A good rule of thumb is to keep your utilization below 30%, and under 10% if you want the best possible score impact. If you have a $10,000 total credit limit across all cards, try to keep your combined balances under $3,000 at any given time. If you regularly bump up against your limit, request a credit limit increase or spread purchases across cards to keep individual utilization low.
Missing Payments
A single missed payment does more damage to your credit than almost anything else. According to FICO score simulations, a person with a 793 score who misses a payment by just 30 days can see their score drop to the 710-730 range. Miss by 90 days, and it falls to 660-680. The higher your score before the miss, the harder the fall, because a clean credit history means one blemish stands out more.
Late payments also trigger fees, typically $30 to $40 per occurrence, and can result in a penalty APR that’s significantly higher than your normal rate. Set up autopay for at least the minimum amount so you never miss a due date, even if you plan to pay more manually each month.
Taking Cash Advances
Cash advances are one of the most expensive ways to use a credit card. The typical fee is 5% of the amount you withdraw, so pulling $1,000 from an ATM with your credit card costs you $50 immediately. On top of that, cash advances carry a higher interest rate than regular purchases, and there’s no grace period. Interest starts accruing the moment you take the money out, not at the end of your billing cycle.

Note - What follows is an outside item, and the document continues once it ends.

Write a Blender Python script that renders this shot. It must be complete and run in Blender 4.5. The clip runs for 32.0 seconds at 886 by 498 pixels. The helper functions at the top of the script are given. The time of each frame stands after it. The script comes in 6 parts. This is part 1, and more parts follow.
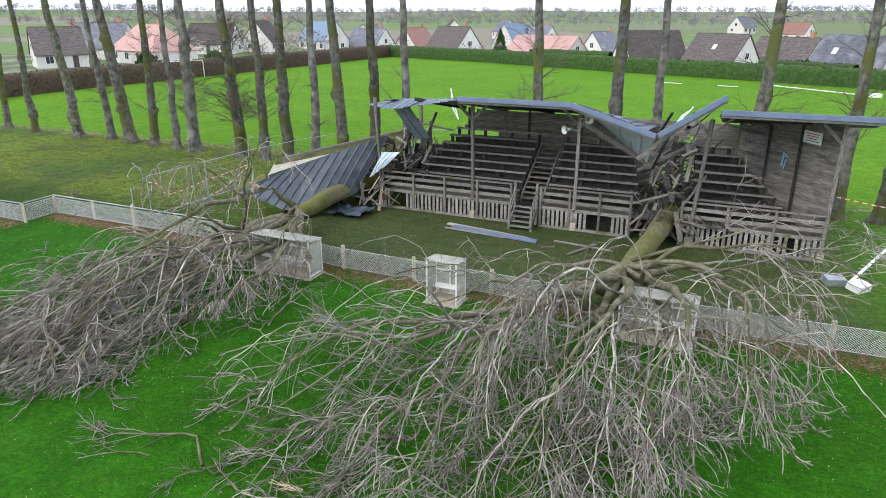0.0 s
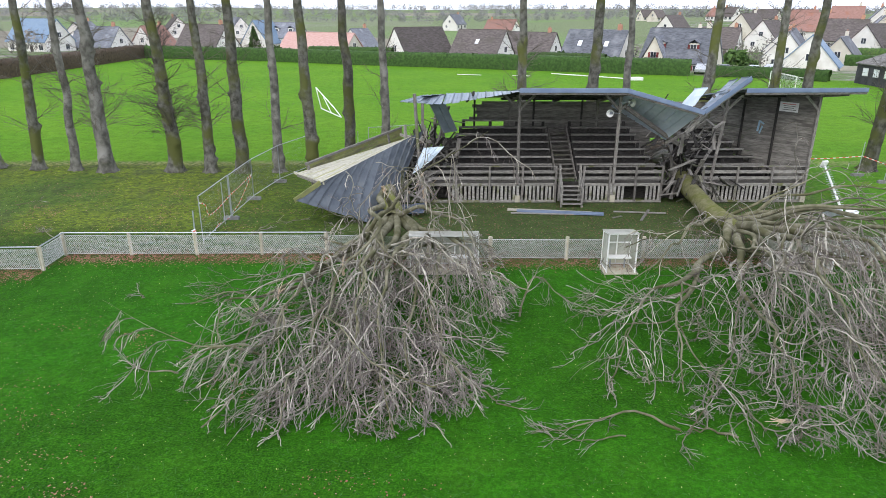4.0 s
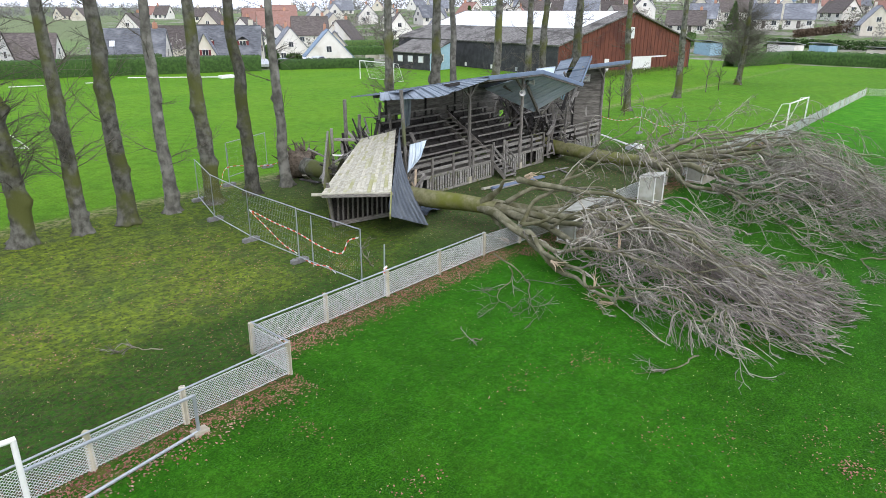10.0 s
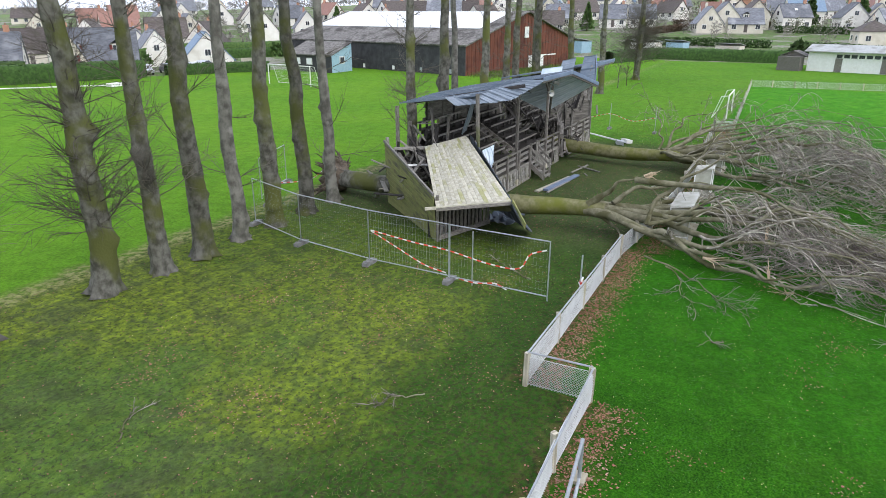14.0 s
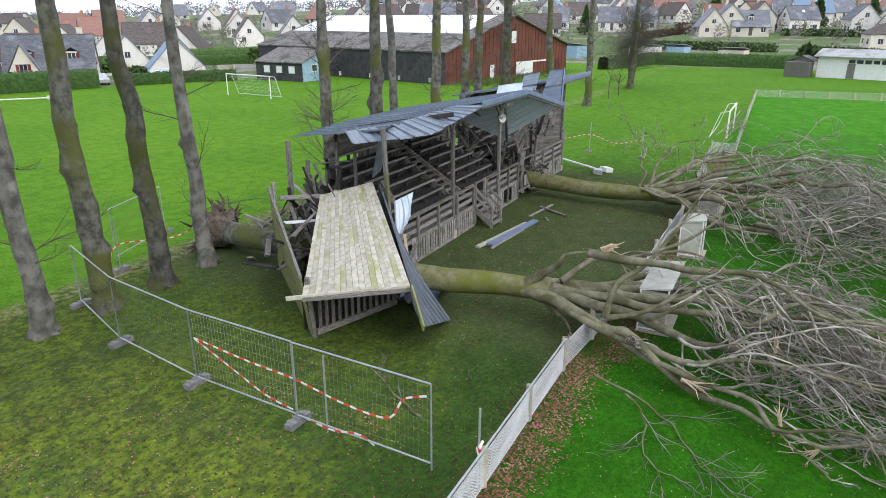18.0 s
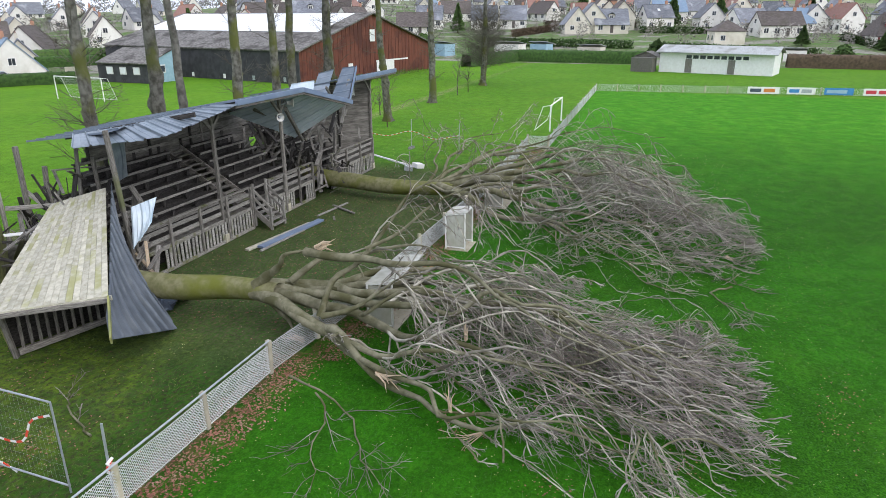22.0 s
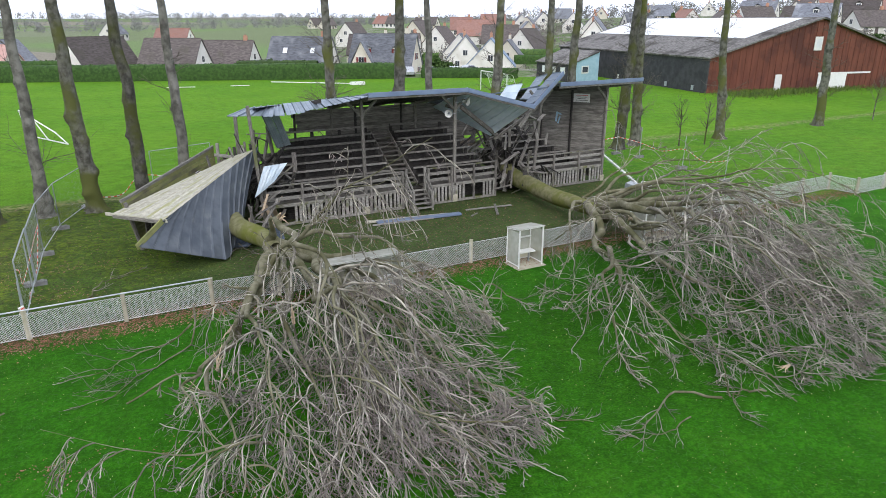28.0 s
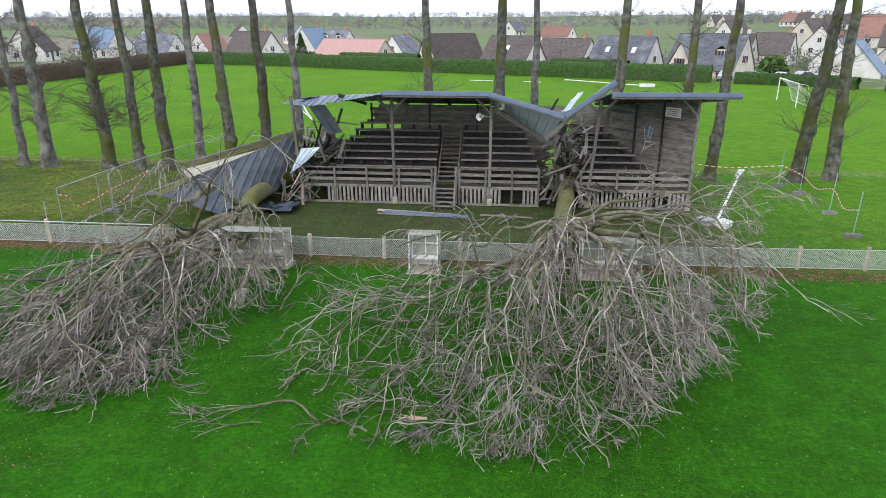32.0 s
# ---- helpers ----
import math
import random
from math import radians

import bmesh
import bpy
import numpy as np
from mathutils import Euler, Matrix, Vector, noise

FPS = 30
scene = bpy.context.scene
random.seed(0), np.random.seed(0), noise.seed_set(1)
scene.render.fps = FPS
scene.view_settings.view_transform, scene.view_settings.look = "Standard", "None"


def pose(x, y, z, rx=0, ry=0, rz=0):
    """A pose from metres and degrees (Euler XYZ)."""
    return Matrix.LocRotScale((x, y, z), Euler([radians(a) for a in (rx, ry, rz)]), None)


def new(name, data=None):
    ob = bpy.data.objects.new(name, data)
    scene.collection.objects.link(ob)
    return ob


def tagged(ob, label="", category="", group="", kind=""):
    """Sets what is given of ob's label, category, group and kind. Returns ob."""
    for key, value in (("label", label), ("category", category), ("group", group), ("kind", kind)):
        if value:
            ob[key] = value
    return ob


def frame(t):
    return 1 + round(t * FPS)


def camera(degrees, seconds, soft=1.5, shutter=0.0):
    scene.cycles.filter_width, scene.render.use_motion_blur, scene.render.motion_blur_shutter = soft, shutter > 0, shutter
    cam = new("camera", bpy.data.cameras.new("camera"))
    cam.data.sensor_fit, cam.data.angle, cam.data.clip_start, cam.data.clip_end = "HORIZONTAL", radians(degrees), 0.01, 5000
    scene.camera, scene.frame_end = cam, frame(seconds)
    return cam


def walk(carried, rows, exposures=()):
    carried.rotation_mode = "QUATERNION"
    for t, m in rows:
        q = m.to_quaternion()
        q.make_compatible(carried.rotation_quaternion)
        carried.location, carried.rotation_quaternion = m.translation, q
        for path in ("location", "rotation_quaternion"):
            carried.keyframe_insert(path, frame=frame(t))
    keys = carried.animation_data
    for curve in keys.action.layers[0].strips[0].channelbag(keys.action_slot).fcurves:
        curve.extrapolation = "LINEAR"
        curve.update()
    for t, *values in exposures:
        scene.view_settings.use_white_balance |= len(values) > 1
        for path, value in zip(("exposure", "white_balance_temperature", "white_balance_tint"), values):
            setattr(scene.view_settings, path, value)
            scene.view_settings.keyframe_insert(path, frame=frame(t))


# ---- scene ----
cam = camera(68.1, 32.0, 0.85)
METRES, EYE, TILT, LEAN, TURN = 101.0, 9.0, 2.0, -1.9, 24.7
ROWS = [
    (0.0, 0.0, 0.0, 0.0, -0.75, -21.78, 1.88),
    (0.5, -0.0148, -0.0006, 0.0006, -1.52, -21.87, 1.83),
    (1.0, -0.0323, -0.0007, 0.0013, -2.26, -21.94, 1.81),
    (1.5, -0.0516, -0.0003, 0.0018, -3.38, -21.99, 1.8),
    (2.0, -0.0718, 0.0012, 0.0025, -7.22, -22.16, 1.59),
    (2.5, -0.0919, 0.0044, 0.003, -12.62, -22.32, 1.25),
    (3.0, -0.1117, 0.0093, 0.0033, -17.67, -22.41, 1.09),
    (3.5, -0.1318, 0.0161, 0.0035, -21.87, -22.48, 0.87),
    (5.5, -0.2069, 0.0562, 0.0035, -36.94, -22.67, 0.1),
    (6.0, -0.2239, 0.0695, 0.0035, -40.13, -22.68, -0.05),
    (6.5, -0.2401, 0.0836, 0.0033, -41.63, -22.66, -0.1),
    (7.0, -0.2555, 0.0987, 0.0031, -47.0, -22.68, -0.34),
    (7.5, -0.2688, 0.1151, 0.0028, -54.29, -22.61, -0.8),
    (8.0, -0.2798, 0.1329, 0.0025, -59.52, -22.56, -1.09),
    (8.5, -0.29, 0.1516, 0.002, -61.93, -22.55, -1.31),
    (9.0, -0.2991, 0.1708, 0.0014, -64.77, -22.52, -1.36),
    (9.5, -0.3076, 0.1904, 0.0001, -69.11, -22.33, -1.62),
    (10.0, -0.3134, 0.2096, -0.0007, -73.88, -22.19, -1.66),
    (10.5, -0.3182, 0.2302, -0.0013, -78.92, -22.05, -1.9),
    (11.0, -0.3212, 0.2515, -0.0023, -82.81, -21.94, -2.02),
    (11.5, -0.3236, 0.2729, -0.0028, -84.96, -21.85, -2.02),
    (12.0, -0.3251, 0.2944, -0.0037, -87.05, -21.75, -2.02),
    (12.5, -0.3258, 0.3119, -0.0036, -87.8, -21.78, -2.1),
    (13.0, -0.3257, 0.3171, -0.004, -87.75, -21.77, -2.09),
    (13.5, -0.3238, 0.3164, -0.0042, -87.72, -21.74, -2.1),
    (15.5, -0.2887, 0.3126, -0.0048, -87.89, -21.62, -1.97),
    (16.0, -0.2747, 0.3122, -0.0051, -88.07, -21.56, -1.95),
    (16.5, -0.2609, 0.3084, -0.0053, -87.97, -21.51, -1.92),
    (17.0, -0.2498, 0.2992, -0.0054, -87.32, -21.48, -1.87),
    (17.5, -0.2415, 0.2878, -0.005, -87.21, -21.49, -1.83),
    (18.0, -0.2386, 0.2822, -0.005, -87.32, -21.47, -1.83),
    (18.5, -0.2384, 0.2803, -0.0049, -87.43, -21.5, -1.85),
    (19.0, -0.2387, 0.2792, -0.0047, -87.45, -21.52, -1.85),
    (19.5, -0.2392, 0.2751, -0.0046, -87.47, -21.49, -1.84),
    (20.0, -0.2392, 0.268, -0.0044, -87.53, -21.47, -1.84),
    (20.5, -0.2386, 0.2561, -0.0041, -87.54, -21.47, -1.84),
    (21.0, -0.2383, 0.2414, -0.0039, -88.32, -21.45, -1.87),
    (21.5, -0.2379, 0.2327, -0.0039, -91.45, -21.35, -1.92),
    (22.0, -0.238, 0.2308, -0.0041, -96.22, -21.26, -2.08),
    (22.5, -0.2378, 0.233, -0.0042, -98.86, -21.2, -2.14),
    (23.0, -0.2379, 0.2325, -0.0042, -99.27, -21.17, -2.16),
    (23.5, -0.239, 0.2255, -0.0042, -99.18, -21.14, -2.12),
    (24.0, -0.2401, 0.2154, -0.0038, -94.1, -21.27, -1.98),
    (24.5, -0.2404, 0.2031, -0.0035, -86.39, -21.4, -1.67),
    (25.0, -0.2391, 0.1891, -0.0033, -80.71, -21.49, -1.51),
    (25.5, -0.2364, 0.1736, -0.003, -76.22, -21.55, -1.41),
    (26.0, -0.2318, 0.157, -0.0026, -71.77, -21.61, -1.24),
    (26.5, -0.2257, 0.1398, -0.0023, -67.23, -21.64, -1.07),
    (28.5, -0.1852, 0.0693, 0.0001, -48.83, -21.98, -0.25),
    (29.0, -0.1715, 0.0533, 0.0006, -44.37, -22.02, -0.03),
    (29.5, -0.1565, 0.0386, 0.001, -39.94, -22.05, 0.13),
    (30.0, -0.1404, 0.0246, 0.0012, -35.51, -22.05, 0.39),
    (30.5, -0.1231, 0.0122, 0.0014, -31.11, -22.06, 0.56),
    (31.0, -0.1045, 0.0012, 0.0014, -26.97, -22.02, 0.75),
    (31.5, -0.0845, -0.0088, 0.0014, -23.0, -21.98, 0.99),
    (32.0, -0.064, -0.0171, 0.0009, -19.17, -21.87, 1.23),
]
walk(cam, [(t, pose(0, 0, EYE, TILT, LEAN, TURN) @ pose(METRES * x, METRES * y, METRES * z, 90 + pitch, roll, yaw)) for t, x, y, z, yaw, pitch, roll in ROWS],
     [(0.0, 0.16), (8.0, 0.13), (12.0, 0.1), (17.0, 0.02), (24.0, -0.01), (32.0, -0.03)])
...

Some transactions you might not realize count as cash advances include buying lottery tickets, sending money through wire transfer services, and purchasing cryptocurrency. Check your card’s terms before making unusual transactions. If you need cash in a pinch, almost any other option, including a personal loan or even an overdraft on your checking account, will cost less than a credit card cash advance.
Paying Rent, Mortgage, or Taxes by Card
Certain large, recurring expenses come with convenience fees when paid by credit card, effectively raising the cost of the bill itself. Mortgage servicers and landlords who accept credit cards often charge processing fees of 2% to 3%. On a $2,000 rent payment, that’s $40 to $60 extra every month for no benefit beyond the transaction itself.
Tax payments work the same way. The IRS and state tax agencies that accept cards pass along processing fees, which can add up fast on a large tax bill. And if you can’t pay off that tax charge immediately, you’re now paying credit card interest rates on it, which are far higher than the payment plan rates that tax authorities themselves offer. Utility companies sometimes charge similar convenience fees. Unless you’re earning enough in card rewards to more than offset these charges (and you pay the balance in full), use your bank account for these bills.
Closing Old Credit Cards
Canceling a credit card you no longer use seems tidy, but it can quietly hurt your credit in two ways. First, closing a card reduces your total available credit, which pushes your utilization ratio higher even if your spending stays the same. If you have $20,000 in total credit across three cards and close one with a $7,000 limit, your available credit drops to $13,000, and the same $3,000 balance that was 15% utilization is now 23%.
Second, closed accounts in good standing stay on your credit report for up to 10 years, but once they fall off, your average account age drops. If the card you closed was your oldest, your credit history suddenly looks shorter, which can lower your score. A better approach: keep the card open, use it for a small recurring charge like a streaming subscription, and set it to autopay. That keeps the account active without requiring you to think about it.
Lending Your Card to Others
When someone else uses your credit card, you’re responsible for every charge they make. This is true whether it’s a friend, a family member, or a partner. If they overspend, miss the repayment they promised, or make purchases you didn’t expect, the balance, the interest, and any credit score damage land entirely on you. Card issuers hold the account holder liable regardless of who physically swiped the card.
If you want to help someone build credit or give them spending access, adding them as an authorized user is a more controlled option. You can set spending limits on some cards, and you can remove an authorized user at any time. But even then, you remain financially responsible for their charges.
Ignoring Your Statements
Fraudulent charges, billing errors, and forgotten subscriptions all show up on your monthly statement, but only if you actually read it. Federal law gives you 60 days from the statement date to dispute unauthorized charges. After that window closes, you may be stuck with them. Reviewing your statement each month also helps you catch subscription services you forgot to cancel and spot whether a promotional 0% APR period has ended, which could mean you’re suddenly paying 20% or more on a remaining balance.
Most card issuers offer real-time transaction alerts through their app. Turning those on gives you an immediate heads-up any time your card is used, making it much easier to catch fraud early and stay aware of your spending without waiting for the monthly statement.